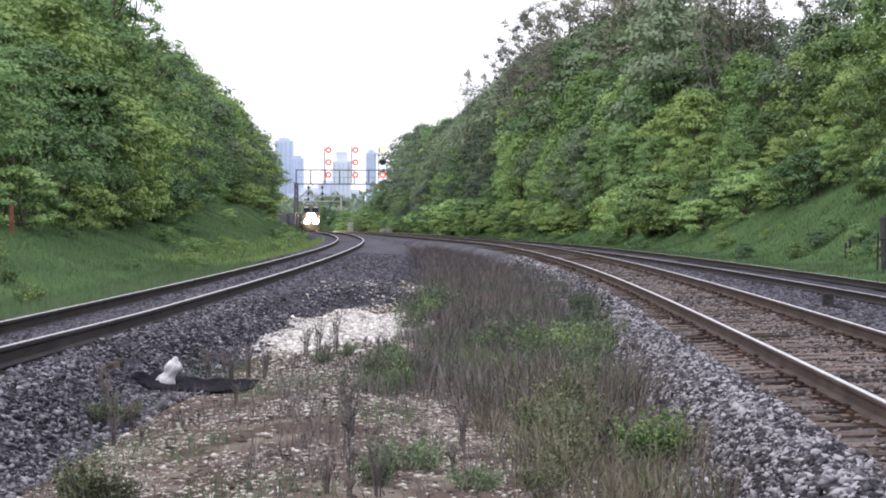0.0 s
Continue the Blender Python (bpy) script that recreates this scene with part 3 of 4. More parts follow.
def build_gantry():
    g = thing("signal_gantry", "dark steel lattice signal gantry spanning three tracks", "signal gantry", pose(0, GY, 0))
    x0, x1, zb, zt = -26.6, -7.6, 6.75, 9.05
    bm = bmesh.new()
    lattice(bm, (x0, 0, zb), (x1, 0, zb), 1.3, zt - zb, 8)
    part("truss", bm, M_STEEL, g)
    for x in (x0, x1):
        bm = bmesh.new()
        for dx in (-0.3, 0.3):
            for dy in (0, 1.3):
                add_tube(bm, (x + dx, dy, GZ - 0.4), (x + dx * 0.6, dy, zb + 0.2), 0.12, sides=6)
        n = 8
        for i in range(n):
            za, zc = GZ + (zb - GZ) * i / n, GZ + (zb - GZ) * (i + 1) / n
            for dy in (0, 1.3):
                sx = 0.3 if i % 2 else -0.3
                add_tube(bm, (x + sx, dy, za), (x - sx, dy, zc), 0.05, sides=5)
        part("leg", bm, M_STEEL, g)
    bm = bmesh.new()
    add_tube(bm, (x0 + 0.3, 0.2, zb - 2.6), (x0 + 2.9, 0.2, zb), 0.07, sides=5)
    part("brace", bm, M_STEEL, g)
    bm = bmesh.new()
    add_box(bm, x0, x1, 0.15, 1.15, zb + 0.05, zb + 0.10)
    part("walkway", bm, M_STEEL, g, "dark grating walkway")
    bm = bmesh.new()
    for i in range(13):
        x = x0 + (x1 - x0) * i / 12
        add_tube(bm, (x, -0.05, zb), (x, -0.05, zb + 1.1), 0.025, sides=5)
    add_tube(bm, (x0, -0.05, zb + 1.1), (x1, -0.05, zb + 1.1), 0.03, sides=5)
    part("handrail", bm, M_STEEL, g)
    return g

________

- _EXERCISE_:
All of the material above should be reproduced exactly, except the pictures.

- _RESULT BELOW_:
0.0 s
Continue the Blender Python (bpy) script that recreates this scene with part 3 of 4. More parts follow.
def build_gantry():
    g = thing("signal_gantry", "dark steel lattice signal gantry spanning three tracks", "signal gantry", pose(0, GY, 0))
    x0, x1, zb, zt = -26.6, -7.6, 6.75, 9.05
    bm = bmesh.new()
    lattice(bm, (x0, 0, zb), (x1, 0, zb), 1.3, zt - zb, 8)
    part("truss", bm, M_STEEL, g)
    for x in (x0, x1):
        bm = bmesh.new()
        for dx in (-0.3, 0.3):
            for dy in (0, 1.3):
                add_tube(bm, (x + dx, dy, GZ - 0.4), (x + dx * 0.6, dy, zb + 0.2), 0.12, sides=6)
        n = 8
        for i in range(n):
            za, zc = GZ + (zb - GZ) * i / n, GZ + (zb - GZ) * (i + 1) / n
            for dy in (0, 1.3):
                sx = 0.3 if i % 2 else -0.3
                add_tube(bm, (x + sx, dy, za), (x - sx, dy, zc), 0.05, sides=5)
        part("leg", bm, M_STEEL, g)
    bm = bmesh.new()
    add_tube(bm, (x0 + 0.3, 0.2, zb - 2.6), (x0 + 2.9, 0.2, zb), 0.07, sides=5)
    part("brace", bm, M_STEEL, g)
    bm = bmesh.new()
    add_box(bm, x0, x1, 0.15, 1.15, zb + 0.05, zb + 0.10)
    part("walkway", bm, M_STEEL, g, "dark grating walkway")
    bm = bmesh.new()
    for i in range(13):
        x = x0 + (x1 - x0) * i / 12
        add_tube(bm, (x, -0.05, zb), (x, -0.05, zb + 1.1), 0.025, sides=5)
    add_tube(bm, (x0, -0.05, zb + 1.1), (x1, -0.05, zb + 1.1), 0.03, sides=5)
    part("handrail", bm, M_STEEL, g)
    return g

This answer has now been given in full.